The Fourth World Conference on Women, held in Beijing in 1995, recognised that women's literacy is key to empowering women's participation in decision-making in society and to improving families' well-being. Additionally, the United Nations has articulated the Millennium Development Goals (MDGs), which emphasise education's essential role in building democratic societies and creating a foundation for sustained economic growth.

  • According to recent studies, education contributes directly to the growth of national income by improving the productive capacities of the labour force.
  • As female education rises, fertility, population growth, and infant and child mortality fall and family health improves.
  • Increases in girls' secondary school enrollment are associated with increases in women's participation in the labour force and their contributions to household and national income.
  • Women's increased earning capacity, in turn, has a positive effect on child nutrition.
  • Children - especially daughters - of educated mothers are more likely to be enrolled in school and to have higher levels of educational attainment.
  • Educated women are more politically active and better informed about their legal rights and how to exercise them.


Cultural and Economic Factors That Reinforce the Gender Gap

According to the authors, "MENA countries generally have lower levels of women's education and labor force participation than other regions with similar income levels. The interaction between the region's economic structure and its conservative culture, in which traditional gender roles are strongly enforced, is largely responsible."

  • Gender discrimination in the MENA region is sometimes codified in law, frequently in family laws or civil codes. In many countries in the region, women must obtain permission from a male relative, usually a husband or father, before seeking employment, requesting a loan, starting a business, or travelling.
  • The situation in the region is slowly changing. Women activists, who generally come from the educated segments of society, are challenging the status quo; demanding equality in the family and society; and calling for women's economic, political, and social empowerment.

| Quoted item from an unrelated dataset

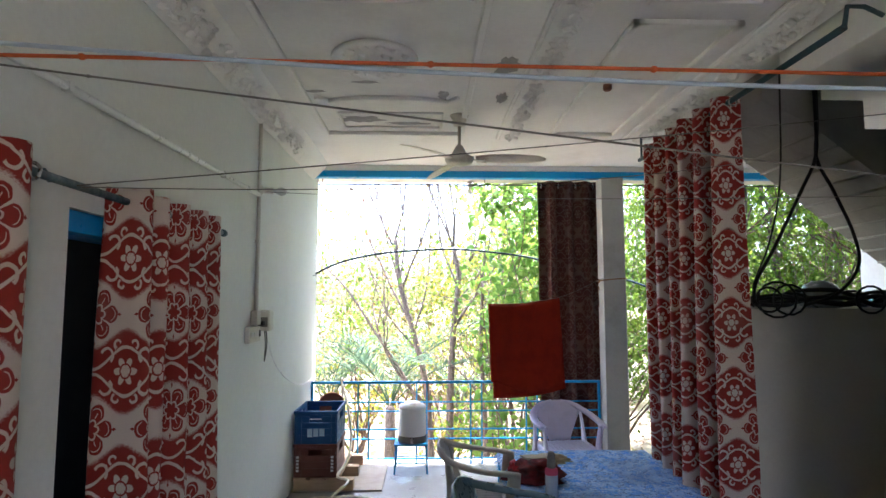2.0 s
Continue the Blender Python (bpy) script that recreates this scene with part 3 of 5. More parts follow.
def curtain(name, x, y, z_top, z_bot, length, axis, folds, mat, label, amp=0.045, seed=0, rings=True, phase=0.0, flare=0.0, tail=0.0, crisp=0.65, bunch=1.0):
    """A pleated curtain on eyelets, hung along axis 'x' or 'y' from x, y."""
    ob = thing(name, x, y, z_bot, label, "curtain", "damask curtains")
    r = random.Random(seed)
    ph = [r.uniform(-0.5, 0.5) for _ in range(folds + 2)]
    deep = [r.uniform(0.72, 1.28) for _ in range(folds + 2)]

    def at(u, v):
        s = u * length * (1 + flare * (1 - v)) - flare * (1 - v) * length * 0.3
        k = ph[int(u * folds)] * (1.2 - v) * 0.5
        w = math.sin(2 * math.pi * folds * u ** bunch + phase + k)
        f = u * folds
        d = deep[int(f)] + (deep[int(f) + 1] - deep[int(f)]) * (f - int(f))
        a = d * amp * (0.8 + 0.4 * (1 - v)) * math.copysign(abs(w) ** crisp, w) + 0.012 * math.sin(9 * u + 5 * v) * (1 - v)
        s += 0.018 * math.sin(4 * math.pi * folds * u + 1.0) * (1 - 0.4 * v)
        zz = v * (z_top - z_bot) + tail * (1 - v) * math.sin(2 * math.pi * u * folds * 0.5 + 1.3) * 0.5
        return (a, s, zz) if axis == "y" else (s, a, zz)

    n = folds * 24
    run = [0.0]
    for i in range(n):
        run.append(run[-1] + (Vector(at((i + 1) / n, 0.5)) - Vector(at(i / n, 0.5))).length)
    bm = sheet(bmesh.new(), at, n, 36, lambda u, v: (run[round(u * n)], v * (z_top - z_bot) + 0.13 * seed))
    cl = part("cloth", bm, mat, ob)
    so = cl.modifiers.new("thickness", "SOLIDIFY")
    so.thickness = 0.003
    if rings:
        for i in range(folds * 2):
            u = (i + 0.5 - phase / math.pi) / (folds * 2)
            s = u * length
            p = (0.0, s, z_top - z_bot - 0.055) if axis == "y" else (s, 0.0, z_top - z_bot - 0.055)
            bm = bmesh.new()
            pts = [Vector((0.026 * math.cos(a), 0, 0.026 * math.sin(a))) for a in [k * math.pi / 6 for k in range(13)]]
            tube(bm, [Vector(p) + (q if axis == "y" else Vector((0, q.x, q.z))) for q in pts], 0.006, 5, False)
            part("eyelet", bm, M_chrome, ob, "dull metal eyelet ring")
    return ob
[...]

Education's Effects on Reproductive Choices and Employment

"Education helps women take advantage of opportunities that could benefit them and their families, preparing women for the labor force and helping them understand their legal and reproductive rights."


Fertility

"Education is the single most important determinant of both age at marriage and age at first birth in MENA countries, since women in the region tend to give birth soon after marriage."

  • Among married Egyptian women ages 25 to 29, those with no education had married at age 18, on average, and had their first child by age 20; those with a secondary or higher education married at an average age of 23 and had their first child by age 25. Turkey's 1998 indicators showed that 22 percent of girls 15 to 19 years old who had no education or who had not completed primary school were already mothers or pregnant, compared with only 2 percent of girls who had completed secondary or higher education.
  • Women with more education also tend to have healthier families. In Egypt, for example, children born to mothers with no formal education were more than twice as likely to die as those born to mothers who had completed secondary school.


Employment

As women's educational attainment in MENA countries has increased, more women have moved into the job market. But women's participation in the labor force is still low. According to the authors, improving the quality of education, providing more vocational training, developing job-creating programmes, and removing obstacles to women's entrepreneurship can help alleviate the high rates of female unemployment.


Ongoing Concerns

Despite many improvements in access to education, illiteracy remains high in some MENA countries, there are still wide gender gaps in parts of the region, and the quality of the education is a major concern throughout the region.


Illiteracy

Although all MENA governments require that all children receive at least five years of schooling and all provide free education at least through high school, the rapid growth of school-age populations in the region is posing a challenge for many governments.


Gender Gaps

Regardless of urban or rural location, women in MENA countries are twice as likely to be illiterate as men are and make up two-thirds of the region's illiterate adults.


Quality of Education

"It is not enough to make education more widely available; the quality of the education also needs to be improved."


In conclusion, the authors recommend that "efforts to improve female education in MENA countries need to go beyond rhetoric and should involve policies and programmes with measurable results. Governments can start by making the MDGs part of national development plans and monitoring progress toward those goals. Governments also need to make an extra effort to ensure that education is more accessible to low-income families and rural populations, with special attention to the quality of the education provided and the need for girls to complete school."